By Karen Frantz
Mayor Michael Bloomberg indicated that Howard Beach and other neighborhoods that were not told to evacuate before Hurricane Sandy but experienced devastating flooding might be among the first ordered to evacuate in the future in advance of potentially damaging storms.
The mayor made the remarks at a panel on the city’s future post-Hurricane Sandy sponsored by the Regional Plan Association in Manhattan last Thursday, laying out a number of proposals to help the city adapt to climate change and rising sea levels and to protect critical city infrastructure in the face of increasing severe weather events.
“We have to be able to better defend ourselves against extreme weather and natural disasters,” Bloomberg said. “We don’t know whether the next emergency will be a storm, a drought, a tornado, a blizzard. But we do know that we have to be better prepared for all of them.”

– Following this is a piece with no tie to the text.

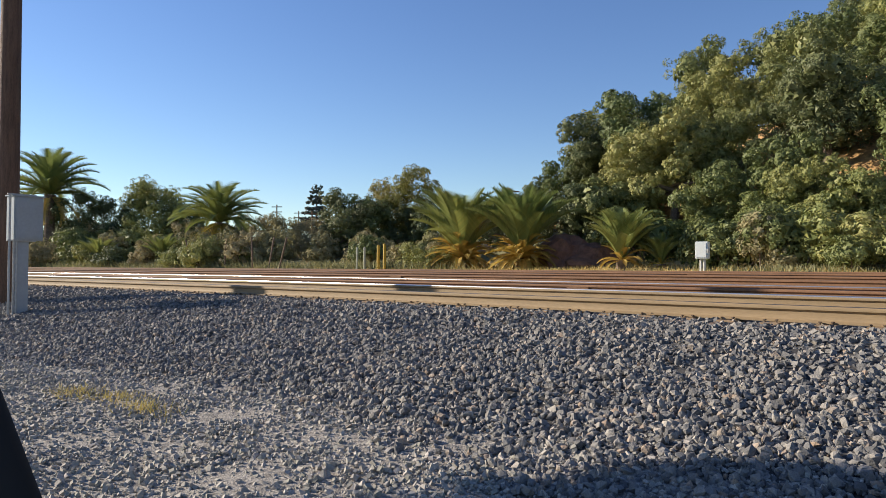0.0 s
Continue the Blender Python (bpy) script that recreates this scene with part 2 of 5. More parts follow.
def ring(bm, outer, inner, y0, y1):
    """A frame between two outlines with the same number of points, from y0 (front) to y1."""
    n = len(outer)
    o0, o1 = [bm.verts.new((x, y0, z)) for x, z in outer], [bm.verts.new((x, y1, z)) for x, z in outer]
    i0, i1 = [bm.verts.new((x, y0, z)) for x, z in inner], [bm.verts.new((x, y1, z)) for x, z in inner]
    for k in range(n):
        j = (k + 1) % n
        bm.faces.new((o0[k], o0[j], i0[j], i0[k]))
        bm.faces.new((o0[k], o1[k], o1[j], o0[j]))
        bm.faces.new((i0[k], i0[j], i1[j], i1[k]))
    bmesh.ops.recalc_face_normals(bm, faces=bm.faces[:])
    return bm


def words(name, text, size, x, z, y, material, parent, label="", align="LEFT", shear=0.0):
    """Raised lettering that faces -y, its base line at (x, z)."""
    cu = bpy.data.curves.new(name, "FONT")
    cu.body, cu.size, cu.extrude, cu.align_x, cu.shear = text, size, 0.003, align, shear
    tmp = bpy.data.objects.new(name, cu)
    scene.collection.objects.link(tmp)
    me = bpy.data.meshes.new_from_object(tmp.evaluated_get(bpy.context.evaluated_depsgraph_get()))
    bpy.data.objects.remove(tmp)
    bpy.data.curves.remove(cu)
    me.transform(pose(x, y, z, 90, 0, 0))
    me.materials.clear()
    me.materials.append(material)
    return part_mesh(name, me, parent, label)


def smooth(ob, angle=40):
    me = ob.data
    me.polygons.foreach_set("use_smooth", [True] * len(me.polygons))
    me.set_sharp_from_angle(angle=radians(angle))
    return ob


# ---- the lie of the land ----
def at(s, n, z=0.0):
    """The place s metres along the train's track and n metres out from the eye's side, across the tracks."""
    th = s / (RC + TRAIN_N)
    return Vector(((RC + n) * math.sin(th), (RC + n) * math.cos(th) - RC, z))


def along(s):
    return -math.degrees(s / (RC + TRAIN_N))


RAILS = [("A", 8.39, -0.41), ("B", 9.90, -0.350), ("C", 12.35, -0.347), ("D", 13.86, -0.322),
         ("E", 16.30, -0.252), ("F", 17.80, -0.185), ("G", 20.25, -0.141), ("H", 21.75, -0.10)]
RAIL_H = 0.186
PROFILE = [(-400, -1.40), (-20, -1.32), (2.6, -1.30), (3.6, -1.26), (4.6, -1.10), (7.3, -0.685), (7.9, -0.655), (9.15, -0.61), (10.6, -0.57),
           (12.3, -0.555), (14, -0.54), (16, -0.47), (18, -0.41), (20, -0.36), (22.4, -0.31), (23.2, -0.27), (24.0, -0.22), (27.0, -0.06), (30, 0.22), (33, 0.5), (900, 0.6)]


def smoothstep(x):
    x = np.clip(x, 0, 1)
    return x * x * (3 - 2 * x)


def hill(x, y):
    """The height of the wooded hill over the plain."""
    n = np.hypot(x, y + RC) - RC
    top = np.interp(x, [-62, -45, -34, -25, -12, 0, 15, 35, 55, 75, 110], [0, 0.6, 2.6, 9.0, 16.8, 23, 26, 28, 26, 18, 6])
    foot = np.interp(x, [-60, -30, -16, -6, 0, 40], [40, 32.5, 30.0, 29.5, 29.5, 29.5])
    return top * (0.78 * smoothstep((n - foot) / (67.5 - foot)) + 0.22 * smoothstep((n - foot) / 7)) 


def ground_z(x, y):
    n = math.hypot(x, y + RC) - RC
    z = float(np.interp(n, [p[0] for p in PROFILE], [p[1] for p in PROFILE])) + float(hill(x, y))
    if n > 26:
        z += (0.35 * noise.noise((x * 0.25, y * 0.25, 0)) + 0.22 * noise.noise((x * 0.8, y * 0.8, 7))) * min(1, (n - 26) / 4)
    elif n < 7.6:
        z += 0.05 * noise.noise((x * 0.6, y * 0.6, 3)) + 0.03 * noise.noise((x * 1.7, y * 1.7, 5))
    return EYE + z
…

The mayor said areas of the city that had been considered at low risk were swamped by severe flooding during Sandy. For example, about two-thirds of all homes damaged by Sandy were outside the Federal Emergency Management Agency’s 100-year flood map, Bloomberg said.
“The yardstick has changed and so must we,” he said.
FEMA is in the process of revising its 100-year and 500-year flood maps, which have not been updated since 1983. The city will use the new FEMA flood maps as a guide in setting new construction and structural requirements that will help buildings withstand intense winds and waves in the future, Bloomberg said.
Howard Beach, along with Gerritsen Beach and East Williamsburg in Brooklyn, all had heavy flooding during Sandy but none were in Hurricane Evacuation Zone A, which the city had deemed to be at high risk of coastal flooding.
The city bases its hurricane contingency plans on three evacuation zones from A to C, which indicate high to low risk of flooding due to storm surges. Howard Beach is currently in Zone B, which indicates a moderate level of threat from flooding.
But that may change, according to Bloomberg.
“We’ve got to re-examine the evacuation zones and update them to reflect the new reality that we face,” Bloomberg said, specifically mentioning Howard Beach as an area that experienced devastating floods although it was not in the highest risk Zone A.
Howard Beach residents said floodwaters reached several feet high in some parts of the neighborhood during the storm and many people’s homes were severely damaged. It is considered one of the more hard-hit neighborhoods in the city.
It would not be the first time the city revised the hurricane evacuation zone boundaries. After Hurricane Irene in 2011, parts of the Rockaways, Hamilton Beach and City Island in the Bronx were added to Zone A, Bloomberg said.